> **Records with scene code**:
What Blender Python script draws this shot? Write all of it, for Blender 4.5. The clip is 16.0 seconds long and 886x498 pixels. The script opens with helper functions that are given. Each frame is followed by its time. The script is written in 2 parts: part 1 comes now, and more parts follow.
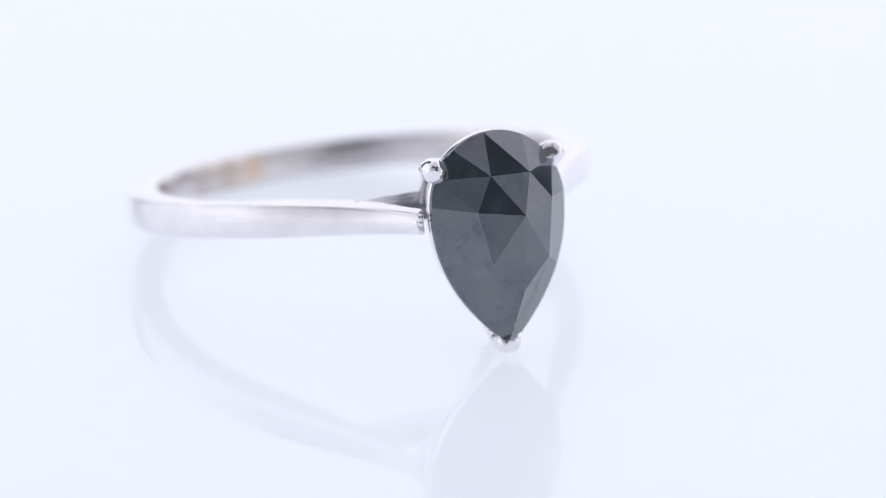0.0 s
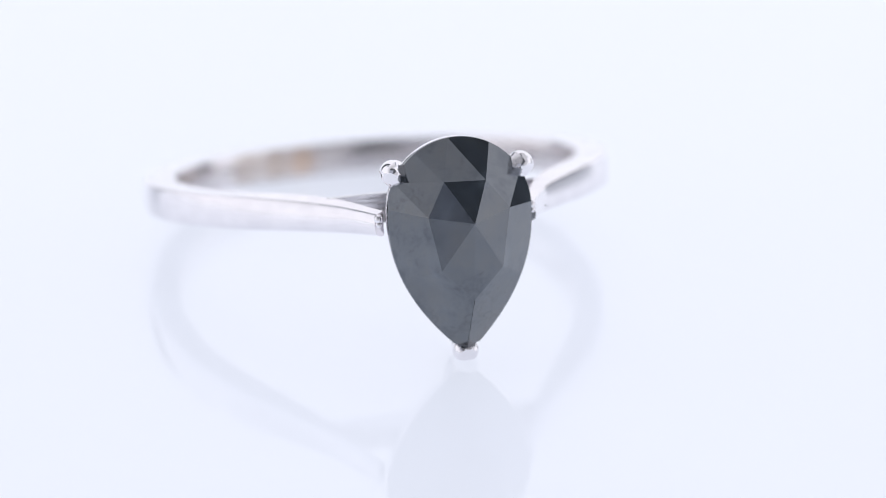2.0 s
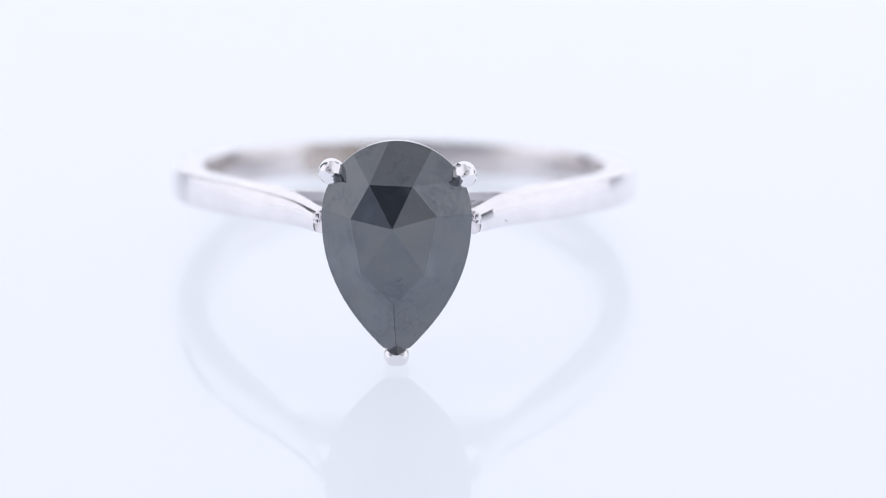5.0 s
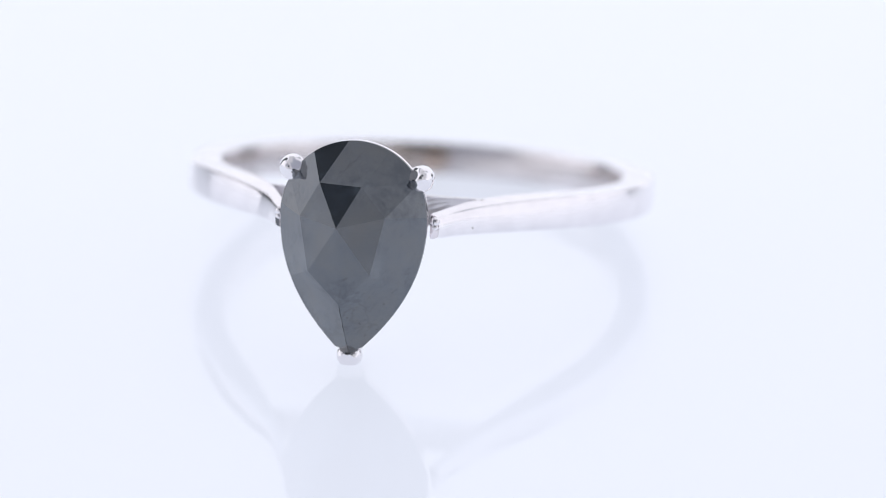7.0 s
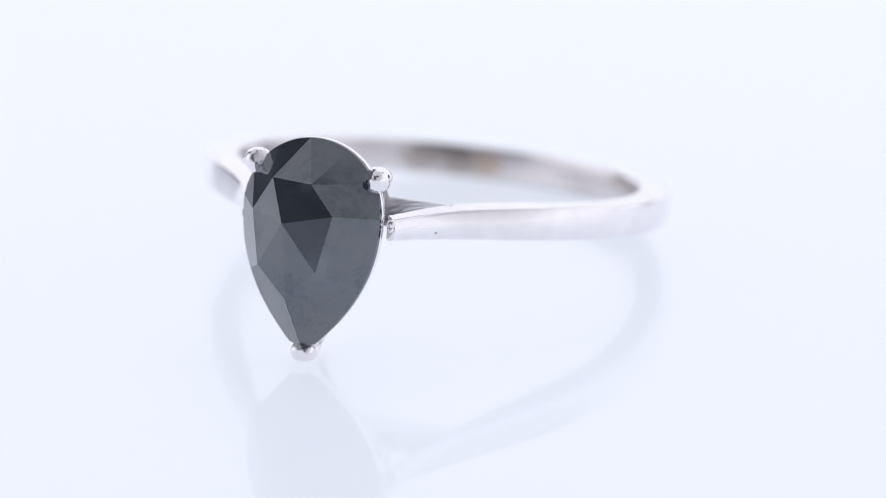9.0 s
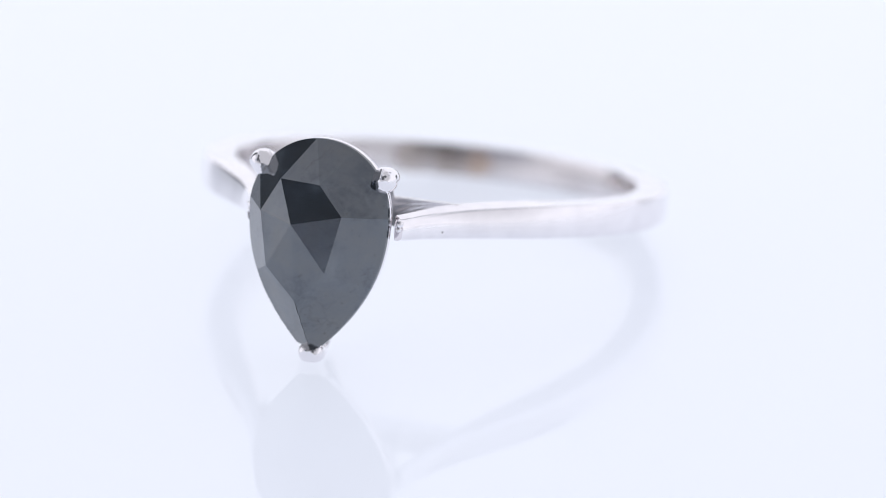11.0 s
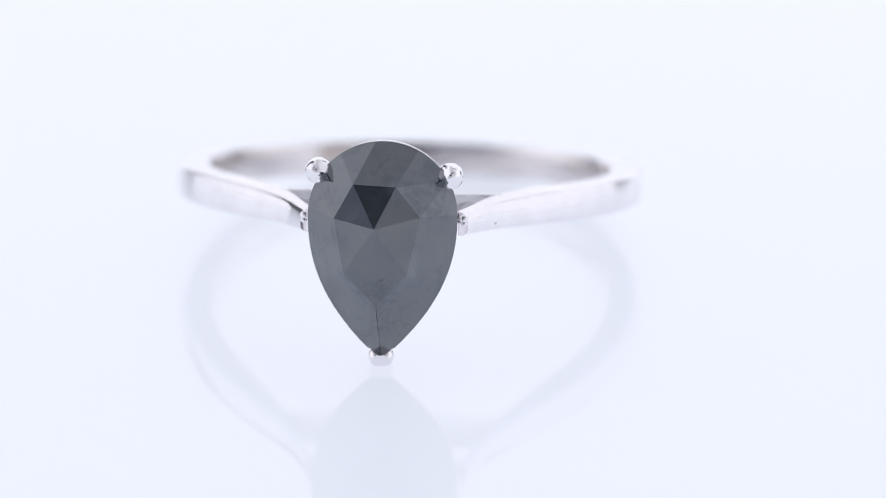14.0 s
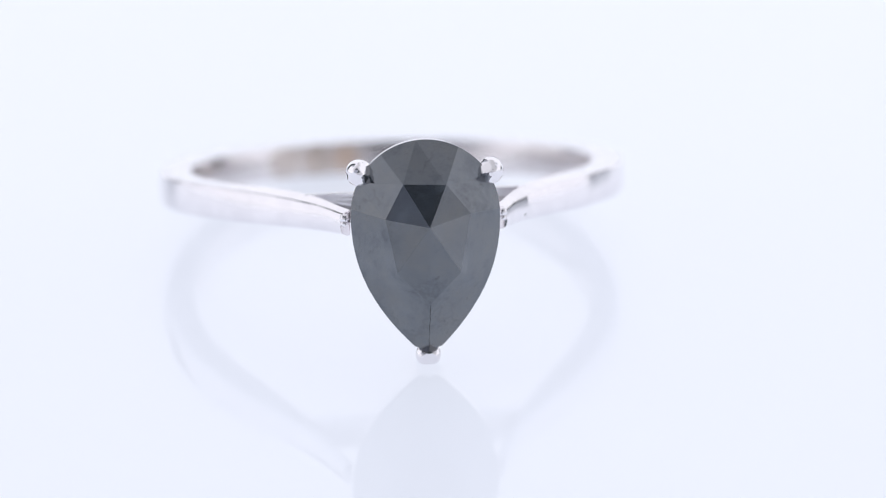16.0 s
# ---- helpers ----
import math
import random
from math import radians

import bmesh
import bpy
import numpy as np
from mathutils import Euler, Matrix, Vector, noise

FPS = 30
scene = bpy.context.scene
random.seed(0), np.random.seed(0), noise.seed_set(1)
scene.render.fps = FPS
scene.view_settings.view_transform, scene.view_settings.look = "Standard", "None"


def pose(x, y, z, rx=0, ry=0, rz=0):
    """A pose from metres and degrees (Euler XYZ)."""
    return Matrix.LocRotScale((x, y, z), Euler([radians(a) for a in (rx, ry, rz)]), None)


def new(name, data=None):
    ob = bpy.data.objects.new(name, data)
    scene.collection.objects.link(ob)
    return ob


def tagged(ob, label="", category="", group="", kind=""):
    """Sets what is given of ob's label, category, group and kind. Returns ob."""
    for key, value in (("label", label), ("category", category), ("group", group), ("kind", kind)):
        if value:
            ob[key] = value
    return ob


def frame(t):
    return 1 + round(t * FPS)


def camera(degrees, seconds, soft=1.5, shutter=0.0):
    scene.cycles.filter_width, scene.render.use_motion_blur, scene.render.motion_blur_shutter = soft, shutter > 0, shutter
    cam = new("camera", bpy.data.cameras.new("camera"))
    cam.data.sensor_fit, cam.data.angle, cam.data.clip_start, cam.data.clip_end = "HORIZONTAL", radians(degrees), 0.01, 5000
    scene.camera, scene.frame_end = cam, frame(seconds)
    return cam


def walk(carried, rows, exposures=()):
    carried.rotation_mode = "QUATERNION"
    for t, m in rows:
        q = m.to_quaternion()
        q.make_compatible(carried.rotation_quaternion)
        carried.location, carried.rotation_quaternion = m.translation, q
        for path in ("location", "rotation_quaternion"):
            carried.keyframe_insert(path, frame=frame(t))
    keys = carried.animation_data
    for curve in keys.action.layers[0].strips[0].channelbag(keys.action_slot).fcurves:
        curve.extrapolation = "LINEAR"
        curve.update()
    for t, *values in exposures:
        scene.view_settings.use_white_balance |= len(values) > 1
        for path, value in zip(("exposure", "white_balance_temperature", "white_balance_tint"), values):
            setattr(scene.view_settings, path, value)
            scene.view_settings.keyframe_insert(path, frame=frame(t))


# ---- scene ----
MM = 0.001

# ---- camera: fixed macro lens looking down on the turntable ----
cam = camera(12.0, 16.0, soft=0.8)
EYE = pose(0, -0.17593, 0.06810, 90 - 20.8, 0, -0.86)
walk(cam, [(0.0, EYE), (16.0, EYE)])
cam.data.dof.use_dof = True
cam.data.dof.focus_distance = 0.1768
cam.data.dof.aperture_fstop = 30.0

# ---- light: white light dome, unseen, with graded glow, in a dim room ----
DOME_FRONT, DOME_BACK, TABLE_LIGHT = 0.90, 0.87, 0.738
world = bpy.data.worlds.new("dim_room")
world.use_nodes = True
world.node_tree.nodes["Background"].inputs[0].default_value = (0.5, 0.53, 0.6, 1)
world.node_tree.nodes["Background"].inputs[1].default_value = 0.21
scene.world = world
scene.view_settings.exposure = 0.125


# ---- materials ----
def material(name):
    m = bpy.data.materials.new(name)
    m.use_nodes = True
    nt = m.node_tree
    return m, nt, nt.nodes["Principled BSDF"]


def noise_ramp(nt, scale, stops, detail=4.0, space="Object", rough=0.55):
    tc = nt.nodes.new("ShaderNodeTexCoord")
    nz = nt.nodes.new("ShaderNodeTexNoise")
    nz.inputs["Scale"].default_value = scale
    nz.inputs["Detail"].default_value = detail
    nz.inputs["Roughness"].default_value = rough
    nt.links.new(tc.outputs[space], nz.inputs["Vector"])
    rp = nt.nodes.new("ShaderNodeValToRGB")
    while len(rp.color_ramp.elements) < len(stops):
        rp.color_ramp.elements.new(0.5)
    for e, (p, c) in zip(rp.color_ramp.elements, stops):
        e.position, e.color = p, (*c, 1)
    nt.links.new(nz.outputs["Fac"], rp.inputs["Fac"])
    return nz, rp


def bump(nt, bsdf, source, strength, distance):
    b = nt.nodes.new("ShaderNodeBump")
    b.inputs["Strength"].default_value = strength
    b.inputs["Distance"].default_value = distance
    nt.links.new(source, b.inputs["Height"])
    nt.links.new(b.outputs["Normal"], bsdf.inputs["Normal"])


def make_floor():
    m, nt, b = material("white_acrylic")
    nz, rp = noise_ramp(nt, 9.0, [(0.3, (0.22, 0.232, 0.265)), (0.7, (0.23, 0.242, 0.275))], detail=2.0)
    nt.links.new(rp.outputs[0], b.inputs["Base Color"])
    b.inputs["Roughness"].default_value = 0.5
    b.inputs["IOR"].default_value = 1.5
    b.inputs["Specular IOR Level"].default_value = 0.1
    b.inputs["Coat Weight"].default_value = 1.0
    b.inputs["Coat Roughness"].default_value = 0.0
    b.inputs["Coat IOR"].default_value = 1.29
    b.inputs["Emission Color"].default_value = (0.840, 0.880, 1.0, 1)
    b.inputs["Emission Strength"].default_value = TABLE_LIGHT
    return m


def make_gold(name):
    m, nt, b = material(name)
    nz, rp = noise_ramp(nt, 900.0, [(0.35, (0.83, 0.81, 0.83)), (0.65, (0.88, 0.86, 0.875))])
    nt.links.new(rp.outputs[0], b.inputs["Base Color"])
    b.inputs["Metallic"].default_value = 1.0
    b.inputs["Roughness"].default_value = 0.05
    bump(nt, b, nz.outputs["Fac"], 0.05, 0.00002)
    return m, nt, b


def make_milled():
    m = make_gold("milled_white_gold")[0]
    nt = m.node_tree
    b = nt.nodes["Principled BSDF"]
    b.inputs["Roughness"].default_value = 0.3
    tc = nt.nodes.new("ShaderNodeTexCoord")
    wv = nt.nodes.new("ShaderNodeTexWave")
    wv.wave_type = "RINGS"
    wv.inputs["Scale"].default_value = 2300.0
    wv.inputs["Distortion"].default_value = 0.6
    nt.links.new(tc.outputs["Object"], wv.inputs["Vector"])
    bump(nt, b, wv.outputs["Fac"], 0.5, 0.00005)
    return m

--

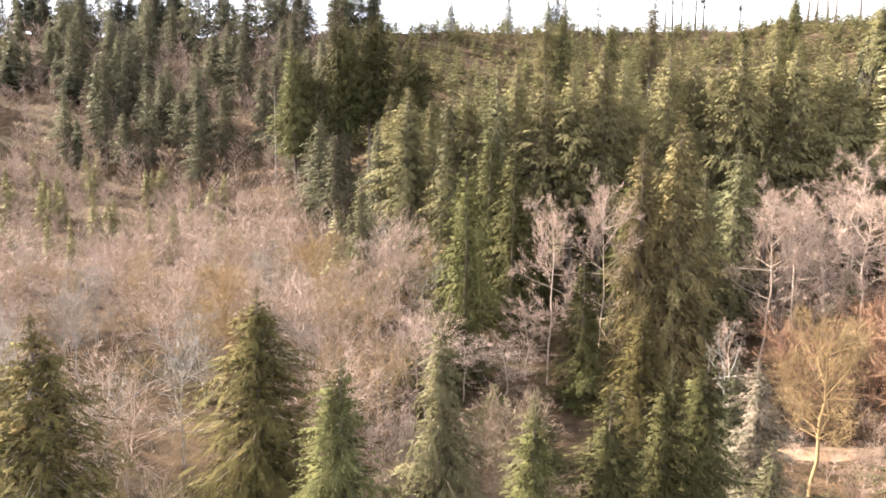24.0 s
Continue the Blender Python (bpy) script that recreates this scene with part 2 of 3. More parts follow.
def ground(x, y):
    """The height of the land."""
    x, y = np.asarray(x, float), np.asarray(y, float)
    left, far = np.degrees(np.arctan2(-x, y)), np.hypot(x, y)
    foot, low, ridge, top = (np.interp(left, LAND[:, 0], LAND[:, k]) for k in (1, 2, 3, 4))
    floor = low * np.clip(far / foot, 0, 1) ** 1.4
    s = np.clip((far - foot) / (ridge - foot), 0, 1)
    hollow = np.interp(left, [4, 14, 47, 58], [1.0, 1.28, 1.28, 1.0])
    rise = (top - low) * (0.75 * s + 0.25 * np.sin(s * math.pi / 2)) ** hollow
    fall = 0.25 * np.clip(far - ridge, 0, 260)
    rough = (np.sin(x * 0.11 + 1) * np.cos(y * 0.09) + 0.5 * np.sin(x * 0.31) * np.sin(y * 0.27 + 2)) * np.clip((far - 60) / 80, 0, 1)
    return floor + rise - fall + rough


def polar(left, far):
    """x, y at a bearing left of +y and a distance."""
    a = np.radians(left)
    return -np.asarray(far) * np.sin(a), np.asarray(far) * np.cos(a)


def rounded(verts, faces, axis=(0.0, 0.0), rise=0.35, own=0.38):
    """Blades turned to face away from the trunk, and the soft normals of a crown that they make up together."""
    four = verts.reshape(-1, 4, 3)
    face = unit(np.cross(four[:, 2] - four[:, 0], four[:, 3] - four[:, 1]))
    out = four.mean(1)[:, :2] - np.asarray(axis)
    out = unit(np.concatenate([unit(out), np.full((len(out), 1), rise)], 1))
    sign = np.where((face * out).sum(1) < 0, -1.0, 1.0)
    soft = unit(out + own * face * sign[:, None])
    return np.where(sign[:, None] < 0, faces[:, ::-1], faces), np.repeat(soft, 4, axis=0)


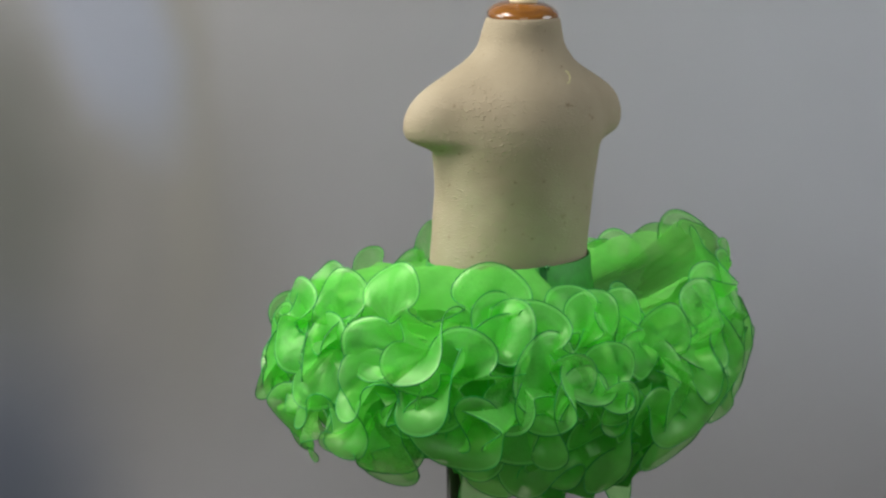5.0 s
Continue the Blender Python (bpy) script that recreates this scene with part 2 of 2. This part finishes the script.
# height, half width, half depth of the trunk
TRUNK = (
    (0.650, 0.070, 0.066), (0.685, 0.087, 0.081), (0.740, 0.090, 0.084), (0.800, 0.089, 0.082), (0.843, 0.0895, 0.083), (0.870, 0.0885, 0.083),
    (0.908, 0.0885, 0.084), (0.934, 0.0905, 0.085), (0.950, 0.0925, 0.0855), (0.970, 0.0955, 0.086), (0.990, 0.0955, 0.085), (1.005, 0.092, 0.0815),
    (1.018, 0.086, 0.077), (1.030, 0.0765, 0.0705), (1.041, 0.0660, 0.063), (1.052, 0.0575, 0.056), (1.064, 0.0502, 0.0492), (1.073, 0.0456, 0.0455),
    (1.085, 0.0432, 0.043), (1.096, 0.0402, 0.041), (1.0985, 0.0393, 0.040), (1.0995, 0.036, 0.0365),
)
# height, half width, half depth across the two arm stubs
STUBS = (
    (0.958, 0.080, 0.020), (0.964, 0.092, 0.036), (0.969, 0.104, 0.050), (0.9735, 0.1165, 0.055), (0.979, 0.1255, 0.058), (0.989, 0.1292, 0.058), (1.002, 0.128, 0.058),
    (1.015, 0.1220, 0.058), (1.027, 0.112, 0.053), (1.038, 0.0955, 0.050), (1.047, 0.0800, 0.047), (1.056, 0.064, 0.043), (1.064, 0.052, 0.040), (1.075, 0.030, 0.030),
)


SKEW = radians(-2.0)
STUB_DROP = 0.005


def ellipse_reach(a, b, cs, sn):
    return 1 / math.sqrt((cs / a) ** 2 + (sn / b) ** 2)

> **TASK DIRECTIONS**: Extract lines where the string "category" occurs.

> **RESULT OF THIS TASK**:
def tagged(ob, label="", category="", group="", kind=""):
    """Sets what is given of ob's label, category, group and kind. Returns ob."""
    for key, value in (("label", label), ("category", category), ("group", group), ("kind", kind)):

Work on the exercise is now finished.